Another week of volatility for equity markets and Donald Trump was once again the cause, with another round of tit-for-tat retaliation in the US-China trade war.
As expected, China retaliated to Trump’s recent decision to impose tariffs on $300bn of Chinese imports in September and December. What took the markets by surprise was Trump’s response – an increase in existing tariffs and those planned for coming months and a call for US business to exit China.
Despite this, the round of trade talks scheduled for September is still apparently going ahead. While at the moment, it is at best a case of ‘two steps back, one step forward’, we hold onto our belief that Trump’s willingness for self-harm will ultimately be contained by the approach of next year’s Presidential election.
The latest escalation of trade tensions can only exacerbate the slide in global business confidence and increase market worries that the inversion of the US yield curve is a harbinger of doom this time, just as it has been in the past. The size of the drag on growth, however, hinges a great deal on the impact on stock markets and business sentiment and is therefore subject to a great deal of uncertainty.

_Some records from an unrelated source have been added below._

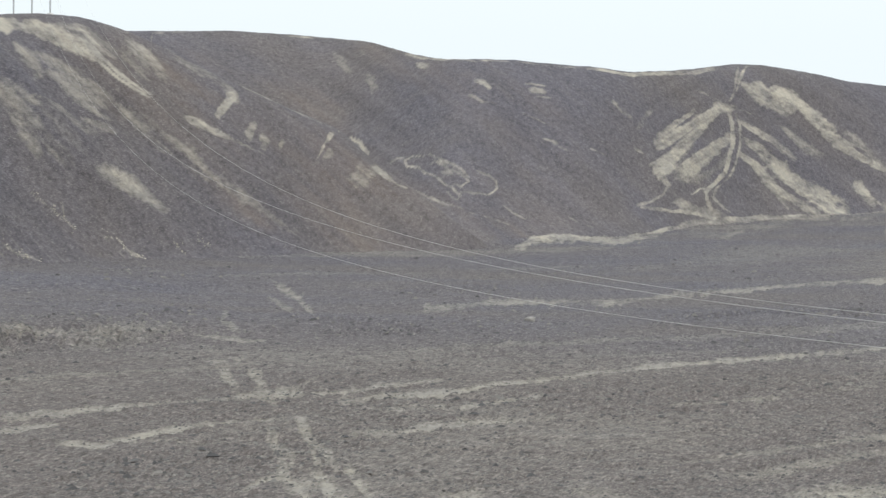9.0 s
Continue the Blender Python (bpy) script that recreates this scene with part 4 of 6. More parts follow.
bare(SAND, 0.45, [(4.26, 457.8, 0.21), (4.98, 479.2, 0.21), (5.69, 492.8, 0.20), (6.40, 502.6, 0.19)])
bare(SAND, 0.59, [(2.30, 391.6, 0.12), (2.66, 388.6, 0.12), (2.88, 385.6, 0.12)])
bare(SAND, 0.59, [(3.19, 390.2, 0.12), (3.55, 390.4, 0.12)])
bare(SAND, 0.39, [(-3.62, 375.4, 0.18), (-2.91, 387.0, 0.18), (-2.19, 383.8, 0.18), (-1.47, 393.0, 0.18), (-0.75, 402.6, 0.19), (0.00, 409.2, 0.19)])
# bare spots on the plain
bare(SAND, 0.55, [(-6.74, 224.6, 0.10), (-6.30, 227.6, 0.09), (-5.94, 228.8, 0.08), (-5.63, 230.0, 0.07)])
bare(SAND, 0.50, [(-3.45, 249.7, 0.08), (-3.18, 252.9, 0.08), (-2.86, 256.1, 0.08)])
bare(SAND, 0.60, [(-4.59, 222.5, 0.07), (-4.23, 224.3, 0.07)])
bare(SAND, 0.50, [(-5.36, 265.6, 0.17), (-5.23, 262.8, 0.16)])
bare(SAND, 0.60, [(-4.98, 266.3, 0.21), (-4.83, 265.3, 0.21)])
bare(SAND, 0.50, [(-4.34, 328.2, 0.10), (-4.07, 334.8, 0.10)])
bare(SAND, 0.45, [(-6.88, 184.7, 0.06), (-6.57, 187.2, 0.06)])
bare(SAND, 0.50, [(-6.35, 191.2, 0.18), (-6.17, 194.0, 0.15), (-5.99, 197.3, 0.12)])
bare(SAND, 0.45, [(2.93, 225.2, 0.06), (3.28, 226.0, 0.06)])
bare(SAND, 0.40, [(1.58, 223.7, 0.06), (1.94, 224.4, 0.06)])
bare(SAND, 0.35, [(2.84, 209.6, 0.06), (3.55, 214.3, 0.06), (4.18, 224.9, 0.06), (4.80, 233.8, 0.07)])
bare(SAND, 0.45, [(6.41, 216.4, 0.05), (6.58, 210.7, 0.05)])
bare(SAND, 0.50, [(-3.40, 152.0, 0.12), (-3.09, 157.1, 0.11), (-2.78, 161.9, 0.10)])
bare(SAND, 0.35, [(-2.91, 165.4, 0.31), (-2.55, 167.1, 0.26), (-2.01, 168.8, 0.21)])
bare(SAND, 0.50, [(-3.40, 151.1, 0.05), (-3.09, 148.2, 0.05), (-2.64, 144.6, 0.05)])
bare(SAND, 0.40, [(-2.64, 144.6, 0.05), (-2.28, 140.2, 0.04), (-1.83, 136.5, 0.04)])
bare(SAND, 0.40, [(-1.65, 135.5, 0.06), (-1.12, 138.1, 0.06), (-0.76, 143.3, 0.07)])
bare(SAND, 0.50, [(-0.58, 142.5, 0.07), (-0.31, 144.8, 0.08), (0.00, 147.5, 0.09)])
bare(SAND, 0.55, [(0.00, 147.5, 0.09), (0.14, 150.4, 0.09), (0.41, 152.9, 0.08), (0.73, 154.8, 0.07)])
bare(SAND, 0.45, [(0.73, 154.8, 0.05), (1.31, 157.2, 0.05), (1.94, 161.2, 0.05), (2.48, 162.6, 0.05), (2.93, 164.7, 0.05)])
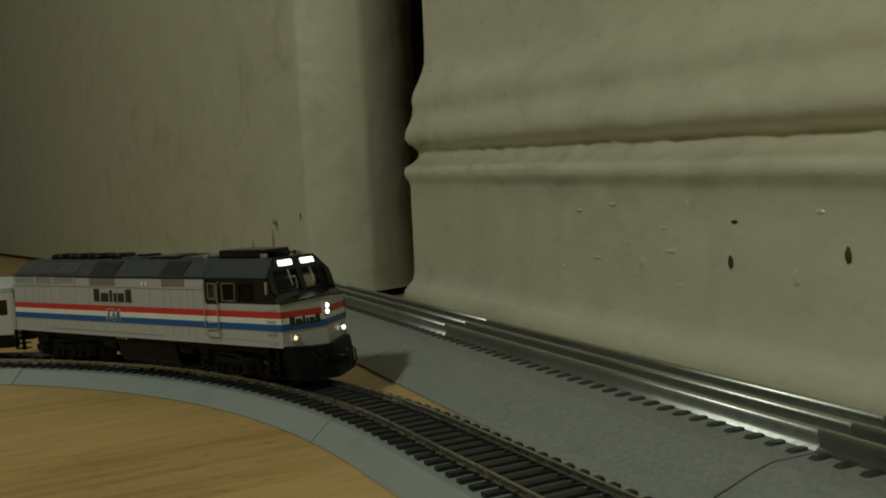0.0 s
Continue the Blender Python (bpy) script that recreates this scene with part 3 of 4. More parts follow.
for i in range(48):
    s = 0.004 + i * 0.0063
    wide = C - FAN * s - line(s)[1]
    ho_tie(turnout, s, line, -0.0150, 0.0150 + min(wide * 1.02, 0.036) if wide > 0.0005 else 0.0150)
part("throw_bar_box", box(0.031, 0.039, 0.0052, 0.0082, 0.0058, 0.0069, 0.0004), M_TIE, turnout)
part("rail_joiner", box(0.118, 0.127, 0.0318, 0.0335, 0.0072, 0.0089, 0.0005), M_RAIL, turnout)
for a, b in ((S3, 0.520), (0.520, 0.7486), (0.7486, 0.977)):
    track_section(a, b)
for a, b in ((0.2805, 0.5091), (0.5091, 0.7377), (0.7377, 0.966)):
    track_section(a, b, straight, "grey plastic roadbed straight section beside the wider track")

# wider three-rail track by the wall
WIDE = pose(0, 0.0545, 0, 0, 0, -3.72)   # it runs nearly along the wall
OC = 0.0235


def wide_row(x):
    """The ballast's shoulder spreads to the smaller track's foot."""
    k = -0.0055 - 0.065 * min(max(-x, -0.085), 0.42)
    return [(x, k + 0.0002, 0.0), (x, k, 0.0012), (x, k * 0.75 + 0.0010, 0.0045), (x, k * 0.40 + 0.0030, 0.0084), (x, k * 0.30 + 0.0052, 0.0096), (x, 0.036, 0.0096), (x, 0.041, 0.0096), (x, 0.0422, 0.0086), (x, 0.0485, 0.0012), (x, 0.049, 0.0)]


OT = None
tubular = [(-0.0022, 0), (0.0022, 0), (0.0021, 0.0008), (0.0008, 0.0016), (0.0007, 0.0036), (0.0015, 0.0044), (0.0017, 0.0054), (0.0010, 0.0062), (-0.0010, 0.0062), (-0.0017, 0.0054),
           (-0.0015, 0.0044), (-0.0007, 0.0036), (-0.0008, 0.0016), (-0.0021, 0.0008)]
edges = [-1.29, -1.052, -0.815, -0.578, -0.341, -0.104, 0.133, 0.37, 0.607]
for a, b in zip(edges, edges[1:]):
    root = tagged(new("wide_track_section"), "speckled grey three-rail track section with dark ties along the wall", "model track", "wide track sections")
    root.matrix_world = WIDE
    part("roadbed", loft([wide_row(x) for x in steps(a + 0.0004, b - 0.0004, 0.06)]), M_BED2, root)
    for ac in (-0.0112, 0.0, 0.0112):
        b3 = loft([[(x, OC + ac + p[0] * 0.8, 0.0093 + p[1]) for p in tubular] for x in (a + 0.0003, b - 0.0003)])
        smooth(part("rail", b3, M_RAIL2, root))
    n = 31
    for i in range(n):
        x = a + (i + 0.5) * (b - a) / n
        m = pose(x, OC, 0, 0, 0, 0)
        if OT is None:
            bm = loft([[(-0.0014, yy, 0.0070), (0.0014, yy, 0.0070), (0.0014, yy, 0.0099 - dz), (0.0011, yy * 0.99, 0.0103 - dz), (-0.0011, yy * 0.99, 0.0103 - dz), (-0.0014, yy, 0.0099 - dz)]
                       for yy, dz in ((-0.0190, 0.0010), (-0.0172, 0.0), (0.0172, 0.0), (0.0190, 0.0010))])
            OT = part("sleeper", bm, M_TIE2, root)
            OT.matrix_local = m
        else:
            share("sleeper", OT, root, m)


# ---- train: geometry in each vehicle's own space, x ahead, z up from the rail top ----
def stripe(x0, x1, z0, z1, y, parent, material, name="stripe"):
    """A band of paint on the side at y, a hair proud of it."""
    s = 1 if y > 0 else -1
    return part(name, box(x0, x1, min(y, y + s * 0.00012), max(y, y + s * 0.00012), z0, z1), material, parent)


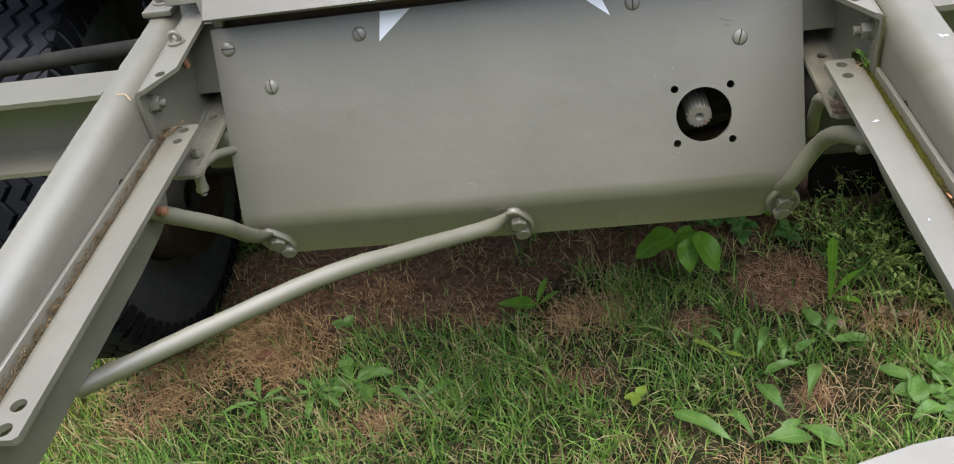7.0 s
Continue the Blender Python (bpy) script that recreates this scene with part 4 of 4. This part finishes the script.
xs, ys = spread(-1.7, 1.0, 0.018, 900), spread(0.2, 1.75, 0.018, 900)
verts = [(x, y, ground_z(x, y)) for y in ys for x in xs]
nx = len(xs)
faces = [(j * nx + i, j * nx + i + 1, (j + 1) * nx + i + 1, (j + 1) * nx + i) for j in range(len(ys) - 1) for i in range(nx - 1)]
me = bpy.data.meshes.new("ground")
me.from_pydata(verts, [], faces)
me.materials.append(SOIL)
at = me.attributes.new("bare", "FLOAT", "POINT")
at.data.foreach_set("value", [bare(x, y) for x, y, _ in verts])
at = me.attributes.new("lawn", "FLOAT", "POINT")
at.data.foreach_set("value", [mown(x, y) for x, y, _ in verts])
me.polygons.foreach_set("use_smooth", [True] * len(faces))
ground = tagged(new("ground", me), "trodden lawn with bare earth and thatch", "ground", kind="structure")


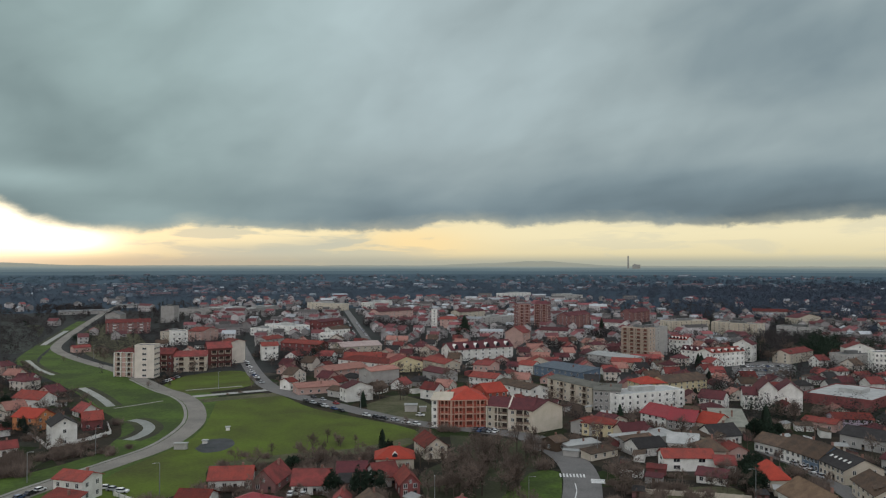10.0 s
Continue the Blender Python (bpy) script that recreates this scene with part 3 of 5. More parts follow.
ribbon("street_far", [(-168.8, 722.2), (-206.4, 836.6), (-303.1, 1128.0), (-379.0, 1352.8)], 8.0, 0.10, ASPHALT, "long grey street through the far town", "street")
patch("field_pale", [(-718.2, 817.9), (-700.1, 908.9), (-563.8, 800.8), (-468.2, 678.2), (-422.7, 593.7), (-467.5, 603.3), (-478.3, 554.7)], 0.024, DULLFIELD, "dull hazy meadow at the edge of town", "field", keep=False)
patch("earth_patch", [(-453.0, 713.1), (-532.9, 885.3), (-413.0, 754.6), (-304.5, 581.3), (-315.8, 552.0), (-388.3, 623.7)], 0.012, SCRUB, "trodden ground beside the road", "yard", keep=False)
WOODED = [[Vector((*p, 0)) for p in edge] for edge in ([(205.4, 894.5), (256.9, 960.1), (275.2, 904.3), (198.5, 651.4), (168.0, 620.5), (148.7, 643.8)], [(-767.1, 871.6), (-633.1, 917.8), (-495.3, 742.8), (-375.0, 536.3), (-426.4, 497.7)])]
patch("parking_ground", [(122.2, 607.2), (149.9, 640.6), (168.3, 626.9), (151.6, 566.6), (132.3, 553.4), (111.7, 550.2)], 0.05, ASPHALT, "grey asphalt car park behind the market", "car park")
patch("yard_ground", [(-96.3, 427.8), (-85.3, 457.0), (-63.4, 433.2), (-55.4, 388.8), (-73.3, 398.5), (-88.8, 409.4)], 0.02, SCRUB, "trodden yard with thin grass beside the street", "yard")
ribbon("bare_earth", [(-189.2, 428.8), (-182.2, 435.5), (-169.2, 445.4), (-155.2, 455.6)], 11.0, 0.045, SCRUB, "trodden brown earth beside the concrete lane", "verge", shift=7.0, keep=False, thick=0.02)
ribbon("meadow_edge", [(-119.7, 299.7), (-109.8, 311.9), (-95.0, 322.8), (-74.5, 334.2), (-57.0, 355.2)], 9.0, 0.045, SCRUB, "brown overgrown edge of the meadow", "verge", shift=0.0, keep=False, thick=0.02)
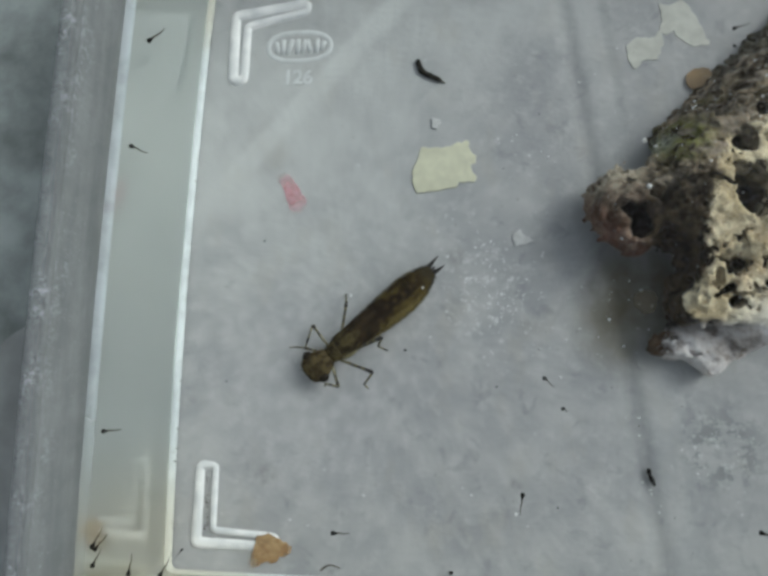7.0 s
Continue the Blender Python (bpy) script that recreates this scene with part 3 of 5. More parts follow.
def build_rock():
    h = 0.35
    xs, ys, zs = np.arange(34, 84, h), np.arange(-18, 62, h), np.arange(-1.2, 24, h)
    X, Y, Z = np.meshgrid(xs, ys, zs, indexing="ij")
    rng = np.random.default_rng(7)
    grid = lattice(rng, (32, 32, 32))

    def block(cx, cy, cz, hx, hy, hz, r, turn=0.0):
        c, s = math.cos(radians(turn)), math.sin(radians(turn))
        u, v = (X - cx) * c + (Y - cy) * s, -(X - cx) * s + (Y - cy) * c
        q = [np.abs(u) - hx + r, np.abs(v) - hy + r, np.abs(Z - cz) - hz + r]
        return np.sqrt(sum(np.maximum(a, 0) ** 2 for a in q)) + np.minimum(np.maximum(np.maximum(q[0], q[1]), q[2]), 0) - r

    def egg(cx, cy, cz, rx, ry, rz):
        return (np.sqrt(((X - cx) / rx) ** 2 + ((Y - cy) / ry) ** 2 + ((Z - cz) / rz) ** 2) - 1) * min(rx, ry, rz)

    def join(a, b, k):
        t = np.clip(0.5 + 0.5 * (b - a) / k, 0, 1)
        return b + (a - b) * t - k * t * (1 - t)

    d = block(74.8, 10, 5.6, 22.0, 13.5, 7.4, 2.4, 2)
    d = join(d, block(60.8, -1.5, 5.0, 9.4, 5.0, 6.6, 1.8, 4), 2.0)
    d = join(d, block(80, 34, 6, 30, 26, 8.5, 4, 0), 4)
    # the long slanting flank
    flank = ((Y - 26.2) - 0.957 * (X - 49.0)) / 1.384 + (Z - 5) * 0.40
    d = -join(-d, -flank, 3.0)
    d = join(d, egg(44.8, 13.2, 6.6, 7.2, 7.0, 5.2), 2.5)
    d = join(d, egg(42.6, 16.4, 6.4, 4.4, 4.2, 4.6), 1.5)
    d = join(d, egg(51.0, 15.0, 6.0, 6.0, 8.0, 6.2), 3.0)
    ledge = block(65.0, -9.8, 2.7, 14.6, 2.4, 2.7, 1.0, -3)
    ledge = join(ledge, egg(50.2, -9.2, 2.6, 3.2, 2.0, 2.4), 1.2)
    ledge = join(ledge, block(57.8, -11.8, 2.6, 2.6, 2.6, 2.6, 0.6, 45), 1.0)
    d = join(d, egg(68.0, -6.5, 4.0, 8.5, 5.5, 8.0), 1.5)
    wild = np.clip((Y + 6) / 4, 0.6, 1) * np.clip(1 - (X - 53) / 4 * (Y < 23), 0.5, 1)
    wild = wild * np.where((X < 47) & (Y < 21) & (Y > 4), 0.75, 1)
    d = join(d, ledge, 1.2)
    # its front edge runs back from the pointed spur
    d = -join(-d, np.where(X > 55, (Y + 15.2) - 0.78 * np.clip(X - 58, 0, 12), 9.0) * 0.79, 1.0)
    d += wild * (2.0 * value_noise(grid, X / 6 + 9, Y / 6 + 9, Z / 6 + 9) + 1.5 * value_noise(grid, X / 2.4 + 5, Y / 2.8 + 5, Z / 2.4 + 5) - 1.5 * np.abs(value_noise(grid, X / 1.9 + 7, Y / 1.5 + 2, Z / 1.7 + 8)) + 1.5 * value_noise(grid, X / 1.05, Y / 1.05, Z / 1.05 + 4) + 0.9 * value_noise(grid, X / 0.6 + 1, Y / 0.6, Z / 0.6) + 0.35)
    def egg(cx, cy, cz, rx, ry, rz):
        return (np.sqrt(((XW - cx) / rx) ** 2 + ((YW - cy) / ry) ** 2 + ((Z - cz) / rz) ** 2) - 1) * min(rx, ry, rz)

    XW = X + 2.6 * value_noise(grid, X / 2.2 + 11, Y / 2.2, Z / 3) + 1.0 * value_noise(grid, X / 0.9 + 3, Y / 0.9, Z / 1.5)
    YW = Y + 2.6 * value_noise(grid, X / 2.2, Y / 2.2 + 17, Z / 3) + 1.0 * value_noise(grid, X / 0.9, Y / 0.9 + 5, Z / 1.5)
    rough = 1.3 * value_noise(grid, X / 1.6 + 3, Y / 1.6 + 3, Z / 1.6 + 3)
    # the knob's hollow and its small holes
    for x, y, rx, ry in ((42.8, 13.1, 1.9, 1.5), (45.0, 10.9, 2.3, 3.0), (45.9, 13.2, 1.1, 1.6), (48.6, 15.6, 2.0, 1.0)):
        d = np.maximum(d, -egg(x, y, 12.0, rx, ry, 6.4) + 0.9 * rough)
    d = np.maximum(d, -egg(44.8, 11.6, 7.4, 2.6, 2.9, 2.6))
    d = np.maximum(d, -block(55.0, -6.6, 9.0, 3.6, 0.8, 5.2, 0.5, -6) + 1.6 * rough)
    d = np.maximum(d, -egg(45.6, 1.6, 4.0, 5.2, 5.4, 4.6))
    d = np.maximum(d, -egg(50.2, 4.2, 8.6, 4.0, 6.4, 6.4))
    # the knob hangs over the floor
    d = np.maximum(d, -block(40.0, 10.0, 0.0, 8.5, 14.0, 2.6, 1.0, 0) + rough)
    pores = [(60.8, 23.6, 2.3), (61.6, 16.2, 3.3), (61.8, 13.4, 3.2), (57.3, 16.0, 1.2), (58.5, 3.4, 1.5), (60.8, 4.2, 1.7), (57.7, -0.4, 1.3), (59.0, -3.0, 1.5), (56.4, -1.4, 0.9), (59.0, 6.2, 0.9), (59.5, 7.4, 0.9), (66.5, 6.0, 2.4), (68, 20, 2.6), (64, 29, 1.8), (65.5, 0.5, 1.3), (54.5, 29.5, 0.9), (58.0, 33.5, 1.1)]
    for x, y, r in pores:
        d = np.maximum(d, -egg(x, y, 12.8, r, r * 0.9, r * 2.2 + 1.5) + rough)
    for _ in range(200):
        x, y = rng.uniform(40, 82), rng.uniform(-6, 48)
        z, r = rng.uniform(4, 18), rng.uniform(0.45, 1.5)
        if x > 53.5 and y < 22 and r > 0.7:
            continue
        d = np.maximum(d, -egg(x, y, z, r, r, r * 1.3))
    # small sharp pits over the broken top and the ledge
    def pit(x, y, z, rx, ry, rz):
        lo = [max(0, int((c - 2 - o) / h)) for c, o in zip((x, y, z), (xs[0], ys[0], zs[0]))]
        w = tuple(slice(a, a + int(4 / h)) for a in lo)
        hole = (np.sqrt(((XW[w] - x) / rx) ** 2 + ((YW[w] - y) / ry) ** 2 + ((Z[w] - z) / rz) ** 2) - 1) * min(rx, ry)
        d[w] = np.maximum(d[w], -hole)

    for _ in range(260):
        s = rng.uniform(0.35, 0.8)
        pit(rng.uniform(53, 72), rng.uniform(-6, 24), rng.uniform(11.6, 13.4), s, s * rng.uniform(0.5, 1.0), 1.6)
    for _ in range(16):
        s = rng.uniform(0.25, 0.75)
        pit(rng.uniform(47, 66), rng.uniform(-13, -7), rng.uniform(4.4, 5.4), s, s * rng.uniform(0.5, 1.0), 1.2)
    for x, y, s in ((49.6, -9.6, 0.9), (51.6, -8.6, 0.6)):
        pit(x, y, 4.8, s, s * 0.8, 1.8)
    d = np.maximum(d, 0.05 - Z)
    d = np.pad(d[1:-1, 1:-1, 1:-1], 1, constant_values=5.0)
    # surface nets
    inside = d < 0
    code = np.zeros(tuple(n - 1 for n in d.shape), int)
    corner = [(i, j, k) for i in (0, 1) for j in (0, 1) for k in (0, 1)]
    sub = lambda a, i, j, k: a[i:i + code.shape[0], j:j + code.shape[1], k:k + code.shape[2]]
    for c in corner:
        code += sub(inside, *c)
    cell = (code > 0) & (code < 8)
    total, weight = np.zeros((*code.shape, 3)), np.zeros(code.shape)
    for c in corner:
        for ax in range(3):
            if c[ax] == 0:
                e = tuple(1 if n == ax else v for n, v in enumerate(c))
                a, b = sub(d, *c), sub(d, *e)
                cut = (a < 0) != (b < 0)
                t = np.where(cut, a / np.where(cut, a - b, 1), 0)
                for n in range(3):
                    total[..., n] += cut * (c[n] + (t if n == ax else 0))
                weight += cut
    ids = -np.ones(code.shape, int)
    where = np.argwhere(cell)
    ids[cell] = np.arange(len(where))
    co = (where + total[cell] / weight[cell][:, None]) * h + np.array([xs[0], ys[0], zs[0]])
    faces = []
    for ax in range(3):
        u, v = (ax + 1) % 3, (ax + 2) % 3
        a, b = np.moveaxis(inside, ax, 0)[:-1], np.moveaxis(inside, ax, 0)[1:]
        cross = np.moveaxis(a != b, 0, ax)
        flip = np.moveaxis(a, 0, ax)
        p = np.argwhere(cross)
        p = p[(p[:, u] > 0) & (p[:, v] > 0) & (p[:, u] < code.shape[u]) & (p[:, v] < code.shape[v])]
        eu, ev = np.eye(3, dtype=int)[u], np.eye(3, dtype=int)[v]
        quad = np.stack([ids[tuple(q.T)] for q in (p - eu - ev, p - ev, p, p - eu)], 1)
        f = flip[tuple(p.T)]
        quad[~f] = quad[~f][:, ::-1]
        faces.append(quad)
    faces = np.concatenate(faces)
    faces = faces[(faces >= 0).all(1)]
    me = bpy.data.meshes.new("rock")
    me.from_pydata((co * MM).tolist(), [], faces.tolist())
    me.materials.append(M_ROCK)
    for p in me.polygons:
        p.use_smooth = True
    me.update()
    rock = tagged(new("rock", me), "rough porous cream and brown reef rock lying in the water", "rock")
    # bubbles and grains clinging to it
    r2 = random.Random(4)
    bm = bmesh.new()
    near = [c for c in co if c[0] < 72 and c[2] > 2 and math.hypot(c[0] - 45.4, c[1] - 11.7) > 3.6]
    for _ in range(480):
        c = near[r2.randrange(len(near))]
        if c[1] > 20 or r2.random() < 0.25:
            s = r2.choice((0.08, 0.11, 0.14, 0.18, 0.27))
            bmesh.ops.create_icosphere(bm, subdivisions=1, radius=s * MM, matrix=Matrix.Translation(Vector(c) * MM + Vector((0, 0, s * 0.6 * MM))))
    ob = part("bubbles", bm, M_BUBBLE, rock, "tiny bright bubbles on the rock")
    tagged(ob, kind="stuff")
    for x, y, z, s in ((47.6, 26.4, 6.0, 0.45), (46.2, 16.4, 12.2, 0.45)):
        part("bubble", ball((x * MM, y * MM, z * MM), [s * MM] * 3), M_BUBBLE, rock, "round bright air bubble")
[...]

Our view is that while trade worries are undoubtedly a marked drag on growth, we have not yet reached the point of no return. The trade war may well reduce US growth over the next few quarters by 0.5% or so but this should still leave it running at 1.5-2.0% – sluggish and a far cry from Trump’s wishes, but far from disastrous.
Part of the reason why the slowdown in US growth should be contained will be the Fed, notwithstanding Trump’s questioning last as to whether Fed Chair Powell or President Xi were the bigger enemy. The Fed may not cut rates half as much as Trump wants – or indeed the market is now pricing in – but still another 0.5% reduction in rates looks on the cards for later this year.
While the trade war may be the biggest drag on global growth, Brexit is the number one issue for UK growth. And after a week of Boris Johnson trotting around Europe, the odds of Deal or No-Deal have not changed much.
Not wishing to be cast as the villains in the piece, EU leaders were not quite as dismissive as they might have been of BJ’s demand to remove the Irish backstop. Still, the ball was left firmly in his court to come up with a viable alternative within the next 30 days and this looks a tall order.